Deriving Joint Space Maps of Bundle Compositions and Market Segments: An Application to New Product Options
Marketing Science Institute Technical Working Paper, Report No. 96-122
Posted: 8 Jun 2016
Date Written: 1996
Marketing managers must often anticipate demand for new products and services that do not yet exist in the marketplace. The spatial interaction model described in this paper addresses this challenge by enabling marketers to not only analyze purchase intentions, but also define both market segments and the specific bundles of new product/service options those segments will likely select.
A distinctive feature of this latent structure, multidimensional scaling procedure is that it simultaneously extracts market segments and positions the product options on a joint space map. The closer a product option is to a particular segment, the higher the likelihood of its being chosen by that segment. The threshold utility for each segment is used to define the bundle of preferred product options. Estimates of the probability of each consumer belonging to the derived segments are also obtained simultaneously.

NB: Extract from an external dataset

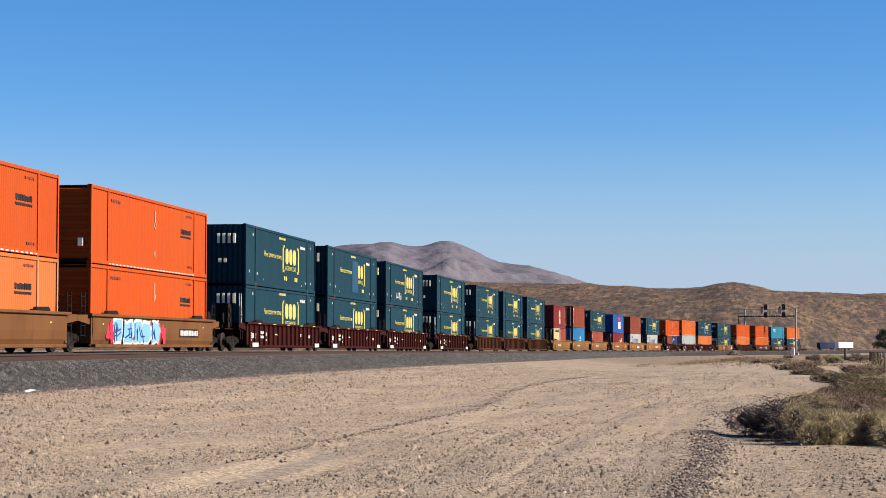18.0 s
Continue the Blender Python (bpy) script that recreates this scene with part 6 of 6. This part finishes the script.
def yard():
    r = random.Random(77)
    paints = ["dark", "grey", "trailer_white", "navy", "well_brown", "dark", "stucco", "maroon"]
    words = {"dark": "dark", "grey": "grey", "trailer_white": "white", "navy": "dark blue", "well_brown": "brown", "stucco": "pale tan", "maroon": "dark red"}
    for k in range(19):
        mat, van = paints[k % 8], k % 4 == 1
        old_car(-0.172 + k * 0.0029 + r.uniform(-0.0006, 0.0006), 958 + 9 * (k % 3), r.uniform(0, 180), mat, "dusty %s %s parked in the desert yard" % (words[mat], "van" if van else "car"), van)
    for bear, far, long, high, mat, words in ((-0.1455, 990, 15.0, 3.4, "dark", "long low dark shed with an open front"), (-0.1600, 992, 7.0, 3.0, "stucco", "small pale storage shed in the yard"), (-0.1200, 975, 4.5, 2.6, "trailer_white", "white box shed at the yard's edge"),
                                              (-0.1270, 940, 6.5, 1.9, "cream", "pale flat-roofed mobile home in the yard")):
        x, y, z = foot_of_hill(bear, far)
        h = thing("shed", words, "shed", "sheds in the yard", pose(x, y, z - 0.1, 0, 0, -math.degrees(bear)))
        part("wall", Shape().box(-long / 2, long / 2, -1.8, 1.8, 0, high - 0.2), M[mat], h)
        part("roof", Shape().prism([(-2.2, high - 0.2), (2.1, high - 0.2), (2.1, high + 0.25), (-2.2, high)], -long / 2 - 0.3, long / 2 + 0.3), M["roof_brown" if mat == "dark" else "roof"], h)
        part("door", Shape().box(-0.5, 0.5, -1.84, -1.7, 0.05, 2.0), M["roof_brown"], h)
    for k in range(13):                      # board fences and stacks of timber along the plain
        bear, far = (-0.170 + 0.0058 * k, 947) if k < 8 else (-0.012 + 0.0062 * (k - 8), 850)
        x, y, z = foot_of_hill(bear, far)
        wood = thing("timber_stack", "low weathered stack of grey boards on the flat", "timber", "timber stacks", pose(x, y, z, 0, 0, r.uniform(-15, 15)))
        for q in range(4):
            part("board_layer", Shape().block(-2.4 + r.uniform(-0.3, 0.3), 2.4 + r.uniform(-0.3, 0.3), -0.6, 0.6, 0.28 * q, 0.28 * q + 0.23, 0.02), M["pole"], wood)
    for bear, far, high, wide in ((-0.1095, 942, 5.6, 11.5), (-0.146, 946, 3.0, 6.0), (-0.133, 944, 2.6, 7.0), (-0.1655, 944, 3.0, 6.5), (-0.0445, 952, 6.5, 14.0), (-0.0385, 956, 6.0, 11.0)):
        tree(2, bear, far, high, wide, "low dark bush at the edge of the yard", pale=True)


yard()


# ---------------------------------------------------------------- ties, the last small pieces of the tracks
def ties():
    me = shared("tie", lambda: Shape().prism([(-1.3, -0.38), (1.3, -0.38), (1.3, -0.20), (1.05, -0.175), (-1.05, -0.175), (-1.3, -0.20)], -0.13, 0.13, "x").mesh("tie", M["tie"]))
    for track, side in zip(TRACKS, (0.0, NEAR_TRACK)):
        rest = Shape()
        for k in range(0, 1650):
            s = -110 + 0.61 * k
            x, y, z, a = on_line(s, side)
            m = pose(x, y, z, 0, 0, math.degrees(a))
            if k < 150:
                part("tie", me, None, track, "", m)
            elif k < 1100:
                rest.box(-0.13, 0.13, -1.3, 1.3, -0.38, -0.18, m)
        tagged(part("far_ties", rest, M["tie"], track), kind="stuff")


ties()


motions()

In addition, the locations of the product/service options on the map can be directly reparameterized as a function of specific product characteristics-such as physical aspects, functionality, or price-in order to aid managers in positioning these options in the marketplace. Moreover, if additional background data on consumers are available, this information can be related to the segment locations to help refine the targeting of specific markets.
Application to New Product Options To illustrate the use of our model, the authors provide an actual commercial application using pick-any data for several advanced product options. A major high-tech firm conducted extensive consumer interviews to investigate the desirability of some 23 product options that it wanted to "pre-market" to automobile manufacturers. The main objectives of the study were to understand how consumers judged the complementarity among the various options, and to define both market segments and the bundles (subsets) of options that each segment preferred.

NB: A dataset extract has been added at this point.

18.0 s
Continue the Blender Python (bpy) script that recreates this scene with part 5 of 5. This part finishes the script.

In personal interviews with a sample of 376 consumers, moderators described the functions, features, and benefits of each of the options, along with their costs. Respondents were asked to choose those options they would definitely consider purchasing as a bundle with their next vehicle. The survey also included questions about vehicle preferences, ownership history, driving habits, and personal background.

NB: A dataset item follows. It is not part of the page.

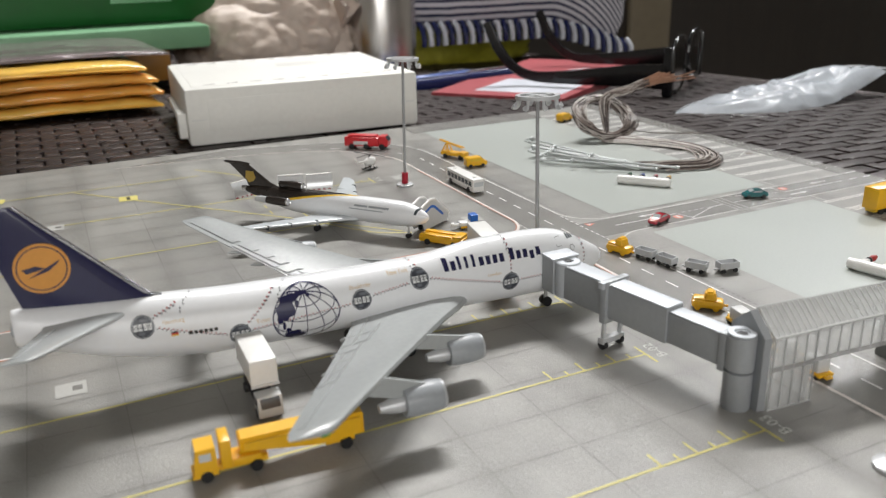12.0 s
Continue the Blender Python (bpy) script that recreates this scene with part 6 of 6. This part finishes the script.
def film_bag():
    t = thing("clear_plastic_bag", 30.0, 25.2, TABLE + sag(30, 25), 0, "crumpled clear plastic bag lying on the rattan", "plastic bag")
    corners = [Vector(p) for p in ((-9.4, -0.4), (-6.0, -2.4), (-1.9, -3.5), (2.6, -2.6), (10.2, -0.6), (9.0, 2.2), (0.0, 2.4))]

    def reach(a):
        d, best = Vector((math.cos(a), math.sin(a))), 3.0
        for p, q in zip(corners, corners[1:] + corners[:1]):
            e = q - p
            k = d.x * e.y - d.y * e.x
            if abs(k) > 1e-6:
                r, w = (p.x * e.y - p.y * e.x) / k, (p.x * d.y - p.y * d.x) / k
                if r > 0 and 0 <= w <= 1:
                    best = r
        return d, best

    bm, n, m = bmesh.new(), 84, 22
    for top in (1, 0):
        grid = []
        for i in range(n):
            d, r = reach(2 * math.pi * i / n)
            row = []
            for k in range(m + 1):
                f = 0.02 + 0.98 * k / m
                p = d * r * f
                q = Vector((p.x * 0.33, p.y * 0.5, 0.4 + top))
                crease = abs(noise.noise(q * 1.3)) + 0.34 * abs(noise.noise(q * 2.6)) + 0.07 * noise.noise(q * 4.5)
                e = (1 - f ** 4) ** 0.7
                z = (1.2 + 0.05 * p.x) * e - (0.42 + 0.05 * (p.x + 8.0)) * crease * e + 0.013 * max(0.0, p.x) ** 2 if top else 0.013 * max(0.0, p.x) ** 2
                row.append(bm.verts.new((p.x + 0.2 * noise.noise(q * 2), p.y + 0.2 * noise.noise(q * 2 + Vector((5, 0, 0))), max(0.02, z))))
            grid.append(row)
        for i in range(n):
            for k in range(m):
                bm.faces.new((grid[i][k], grid[i][k + 1], grid[(i + 1) % n][k + 1], grid[(i + 1) % n][k]))
    part("film", bm, FILM, t, sharp=75)
    rim = spline([(-9.4, -0.4, 0.1), (-5.0, 0.95, 0.15), (0.0, 2.4, 0.2), (4.5, 2.3, 0.5), (9.0, 2.2, 1.3), (10.2, -0.6, 1.4)], 6)
    part("sealed_edge", sweep(bmesh.new(), rim, 0.07, 6), FILM_EDGE, t, "bright sealed edge of the film")


def cushion():
    t = thing("striped_cushion", 32.7, 63.0, TABLE + sag(31.5, 63.0), 0, "navy and white striped cushion with a fringed edge", "cushion")
    droop = lambda u: 2.9 * max(0.0, min(1.0, (u - 1.5) / 9.5)) ** 1.3
    bm = bmesh.new()
    made = bmesh.ops.create_uvsphere(bm, u_segments=56, v_segments=28, radius=1.0)["verts"]
    p = lambda c: math.copysign(abs(c) ** 0.55, c)
    for v in made:
        n = v.co.normalized()
        u = 12.8 * p(n.x)
        v.co = Vector((u, 5.6 * p(n.y), 8.4 + 5.2 * p(n.z) - droop(u) + 0.3 * noise.noise(n * 3)))
    part("cover", bm, STRIPED, t)
    for i in range(34):
        u = -12.0 + 0.72 * i
        z = 3.7 - droop(u)
        part("tassel", sweep(bmesh.new(), spline([(u, -4.6, z + 0.9), (u + 0.1, -5.3, z + 0.2), (u + 0.15, -5.4, z - 1.1)], 4), 0.27, 7), FOLDER_WHITE if i % 2 else PEN_NAVY, t)


foam_box()
for k, (dx, dy) in enumerate(((0.0, 0.0), (0.1, 0.15), (-0.1, 0.05), (-0.7, 0.2))):
    packet(-20.6 + dx, 46.0 + dy, TABLE + 0.22 + 0.72 * k, 4 + 0.3 * k, 30.5, 15.0, 0.75, *((ENVELOPE_YELLOW, "yellow") if k in (0, 3) else (ENVELOPE, "orange-yellow")))
packet(-19.6, 47.6, TABLE + 3.16, 4.6, 30.5, 14.0, 0.42, SLEEVE_GREY, "mauve-grey")
carton()
green_stack()
bag = thing("beige_bag", 6.8, 58.5, 0, 0, "crumpled beige plastic bag behind the white box", "bag")
heap = lumpy(bmesh.new(), 6.8, 58.5, 2.3, 7.4, 5.4, 5.2, 0.2, 1.25, 3.0, 6, 0.32)
bmesh.ops.translate(heap, vec=(-6.8, -58.5, 0), verts=heap.verts)
part("sack", heap, BAG_BEIGE, bag)
twist = bmesh.new()
rings(twist, [[(5.0 + 0.34 * k, -3.6 - 0.05 * k + r * math.cos(a) * (1 + 0.25 * math.sin(3 * a + k)), 3.9 + 0.12 * k + r * 0.7 * math.sin(a) * (1 + 0.25 * math.cos(4 * a))) for a in np.linspace(0, 2 * math.pi, 22, False)] for k, r in enumerate((1.7, 1.55, 1.3, 1.05, 0.8, 0.62, 0.55, 0.62, 0.5))])
part("gathered_end", twist, BAG_BEIGE, bag)
flask()
pen(9.8, 43.0, 23.2, 44.8, TABLE, 0.58, PEN_NAVY, "thick navy blue pen lying behind the white box")
pen(11.5, 44.9, 19.5, 46.0, TABLE, 0.5, PEN_BLUE, "lighter blue pen beside the navy one")
folder()
spectacles()
film_bag()
cushion()
cloth = tagged(part("yellow_cloth", lumpy(bmesh.new(), 28.5, 66.0, 2.0, 8.5, 4.4, 4.4, 0.16, 2.0, 9.0, 5), LIME, None, "folded yellow-green cloth under the cushion"), category="cloth")
crumb = tagged(part("paper_crumb", lumpy(bmesh.new(), -16.35, 4.55, 0.0, 0.16, 0.08, 0.07, 0.3, 2.0, 5.0, 2), CARTON_WHITE, None, "tiny white paper crumb on the rattan"), category="crumb")
cab = thing("dark_cabinet", 40, 116, -55, 0, "dark brown wooden cabinet standing behind the table", "cabinet")
part("carcass", boxes((-120, 218, 0, 40, 0, 200), bevel=0.4), DARK_WOOD, cab)
part("door", boxes((-60, 47.6, -2, -0.1, 4, 196), bevel=0.3), DARK_WOOD, cab)
part("door", boxes((57.6, 134, -2, -0.1, 4, 196), bevel=0.3), DARK_WOOD, cab)
part("door", boxes((134.6, 216, -2, -0.1, 4, 196), bevel=0.3), DARK_WOOD, cab)
part("post", boxes((48, 57.2, -3, -0.1, 0, 200), bevel=0.3), TRIM, cab, "dull olive-beige upright")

The results point to three market segments with three distinct, though overlapping, bundle choices. That is, Segment 1's option preferences are nested within those of Segment 2, and Segment 2's preferences are nested within those of Segment 3. The common (primary) bundle consists of five options-visibility lighting, all weather windows, fast brake lights, wide view windows, and self-sealing tires-that appear to offer the most utility for the added price. When considered with (unreported) background information, the results suggest that the primary bundle could be offered on certain vehicles as standard equipment, the secondary bundle as a low-end package, and the tertiary bundle as a high-end package.
Additional Applications Although the new product option example discussed here employs two-way, pick-any data, the model also accommodates three-way data collected over different scenarios or usage situations. In addition, it allows the dimensions for each situation/scenario to have a different impact within each segment.
And, in addition to consumer judgments, the spatial interaction model can be used to analyze consumer behavior, e.g.,
- to investigate complementarity among different types of products over time,
- to represent the joint purchase of various brands within the same product class over time,
- to examine choice or purchase shifts as a result of various treatments, and
- to spatially represent the results of choice-based conjoint studies.